If I had a criticism, it would be not with the principals, but with the way that the smaller parts were handled. Granted the exiled duke’s court is some kind of Arcadian fantasy, as Shakespeare conceived it. But it gained some heft as a fantasy by displaying the manners and the talk of real courtiers, albeit courtiers who have moved to a different setting. This youngish ensemble frequently seemed more reminiscent of the flock of clownish disciples in Godspell than a group of nobles in pleasantly reduced circumstances. I’d also mike the singers.
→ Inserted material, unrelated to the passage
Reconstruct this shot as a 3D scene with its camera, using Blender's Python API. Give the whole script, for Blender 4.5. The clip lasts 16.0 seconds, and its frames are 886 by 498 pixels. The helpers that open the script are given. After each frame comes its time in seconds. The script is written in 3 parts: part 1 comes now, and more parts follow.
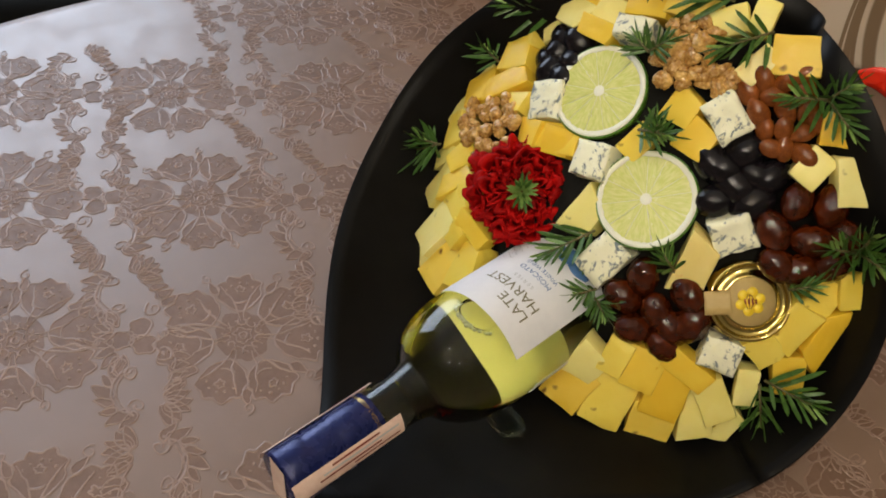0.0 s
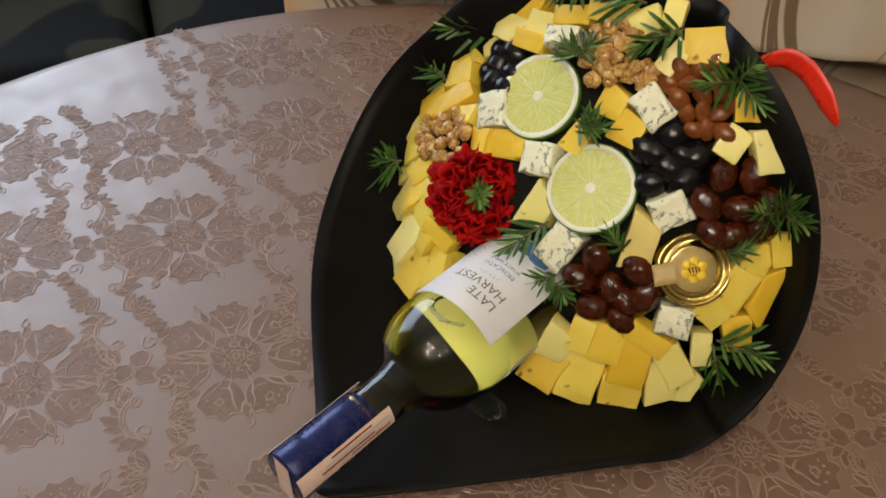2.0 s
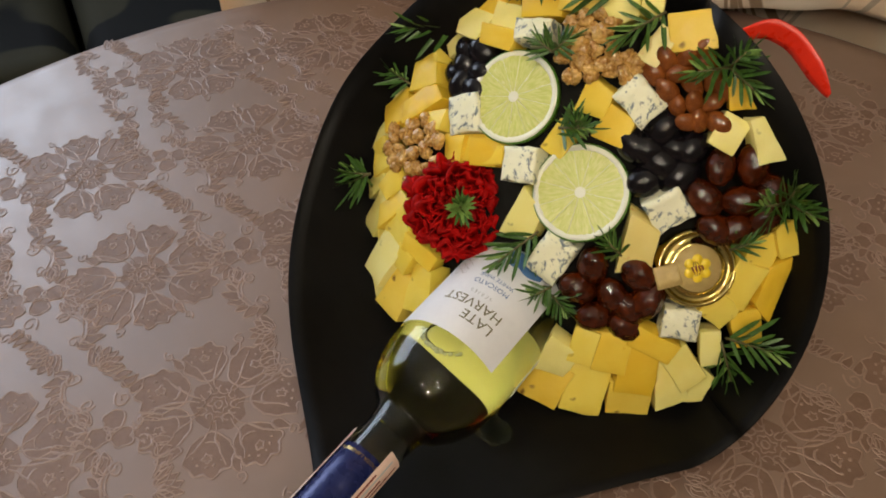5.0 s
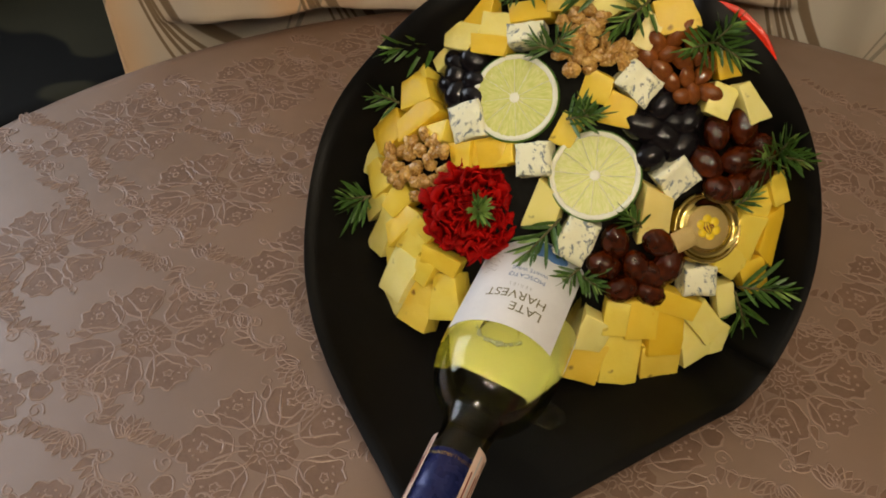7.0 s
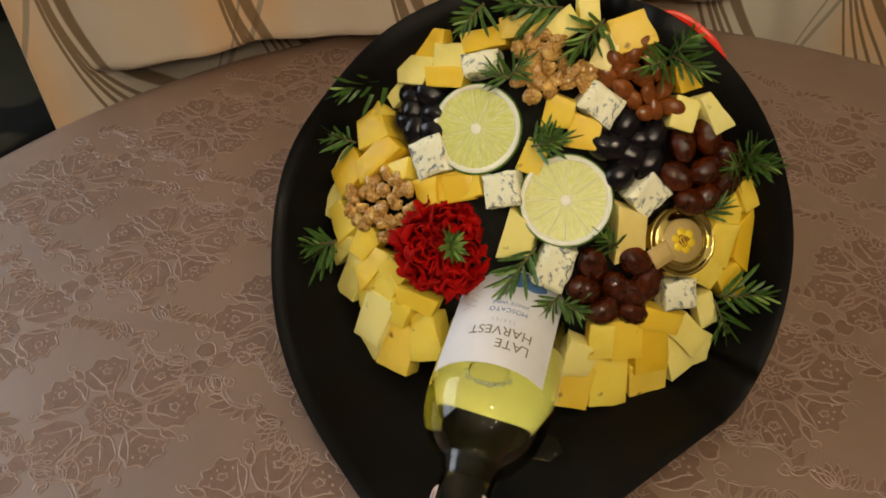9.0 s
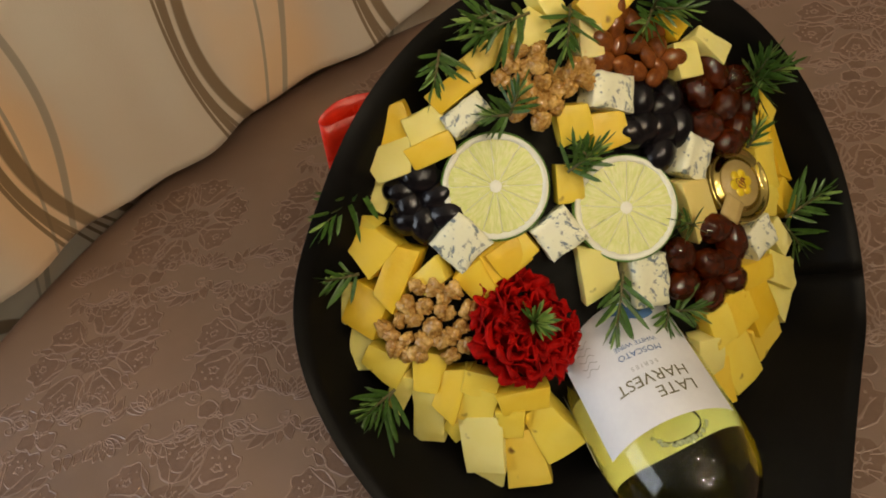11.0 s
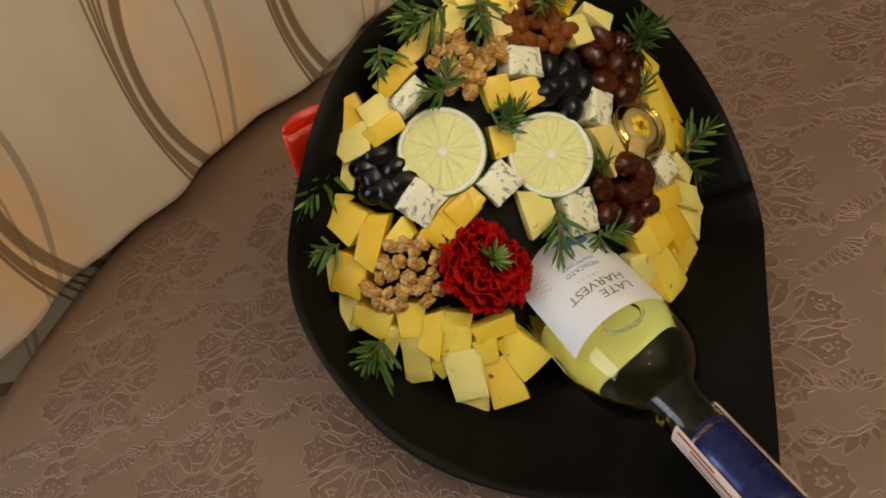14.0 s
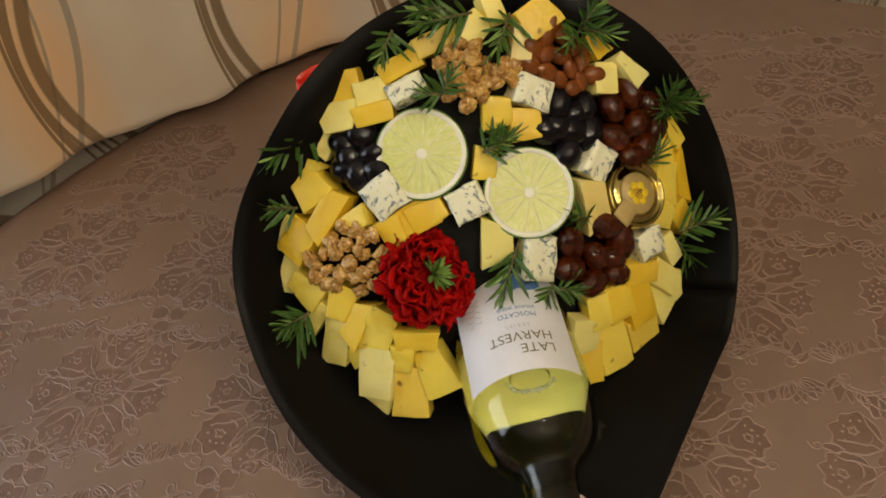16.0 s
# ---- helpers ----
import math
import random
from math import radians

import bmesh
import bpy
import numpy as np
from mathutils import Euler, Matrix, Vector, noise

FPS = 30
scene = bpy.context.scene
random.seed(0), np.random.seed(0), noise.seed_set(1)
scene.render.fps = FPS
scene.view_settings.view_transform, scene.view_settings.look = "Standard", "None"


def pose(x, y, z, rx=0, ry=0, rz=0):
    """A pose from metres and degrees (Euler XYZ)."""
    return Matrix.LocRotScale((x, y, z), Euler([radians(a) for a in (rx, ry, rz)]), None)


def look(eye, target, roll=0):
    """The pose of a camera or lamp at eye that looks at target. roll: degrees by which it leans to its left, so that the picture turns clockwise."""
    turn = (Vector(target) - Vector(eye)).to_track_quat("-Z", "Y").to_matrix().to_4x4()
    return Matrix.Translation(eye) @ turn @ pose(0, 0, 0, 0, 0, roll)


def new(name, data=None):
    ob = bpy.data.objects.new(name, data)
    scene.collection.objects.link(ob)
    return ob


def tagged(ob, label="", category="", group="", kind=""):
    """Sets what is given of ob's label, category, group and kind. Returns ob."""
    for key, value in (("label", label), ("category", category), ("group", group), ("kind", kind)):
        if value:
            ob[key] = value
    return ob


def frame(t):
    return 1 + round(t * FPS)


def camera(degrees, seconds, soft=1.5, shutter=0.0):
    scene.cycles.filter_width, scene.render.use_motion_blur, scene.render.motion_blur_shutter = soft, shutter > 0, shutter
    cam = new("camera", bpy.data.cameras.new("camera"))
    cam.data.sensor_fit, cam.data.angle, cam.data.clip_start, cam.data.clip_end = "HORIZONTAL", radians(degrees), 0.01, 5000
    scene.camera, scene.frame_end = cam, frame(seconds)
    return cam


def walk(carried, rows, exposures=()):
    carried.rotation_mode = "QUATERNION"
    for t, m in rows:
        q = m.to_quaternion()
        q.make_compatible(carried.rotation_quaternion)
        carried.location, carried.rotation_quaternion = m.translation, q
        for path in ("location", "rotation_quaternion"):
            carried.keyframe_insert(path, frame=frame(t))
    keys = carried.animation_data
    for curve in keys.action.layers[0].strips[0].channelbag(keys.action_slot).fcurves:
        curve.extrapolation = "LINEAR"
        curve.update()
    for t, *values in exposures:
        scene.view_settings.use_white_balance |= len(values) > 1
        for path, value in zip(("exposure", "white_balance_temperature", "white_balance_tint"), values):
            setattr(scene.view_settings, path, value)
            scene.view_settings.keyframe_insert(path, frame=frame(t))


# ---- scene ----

It only takes one loudmouth conversing with his family during the pre-show entertainment (and I had one in front of me) to render the lyrics almost inaudible. With proper amplification, that problem would have gone away. And even during the play, when the loudmouths were not up and running, the singers’ voices were not always totally intelligible (unlike those of the actors, who were fine). I don’t know why that was the case, but it was.

For the most part, though, this is a solid and ultimately respectful rendering of one of Shakespeare’s most pleasing plays, the romantic equivalent of a hit of pure oxygen. It is impossible to dislike the play, or to come away from this production of it without a grin.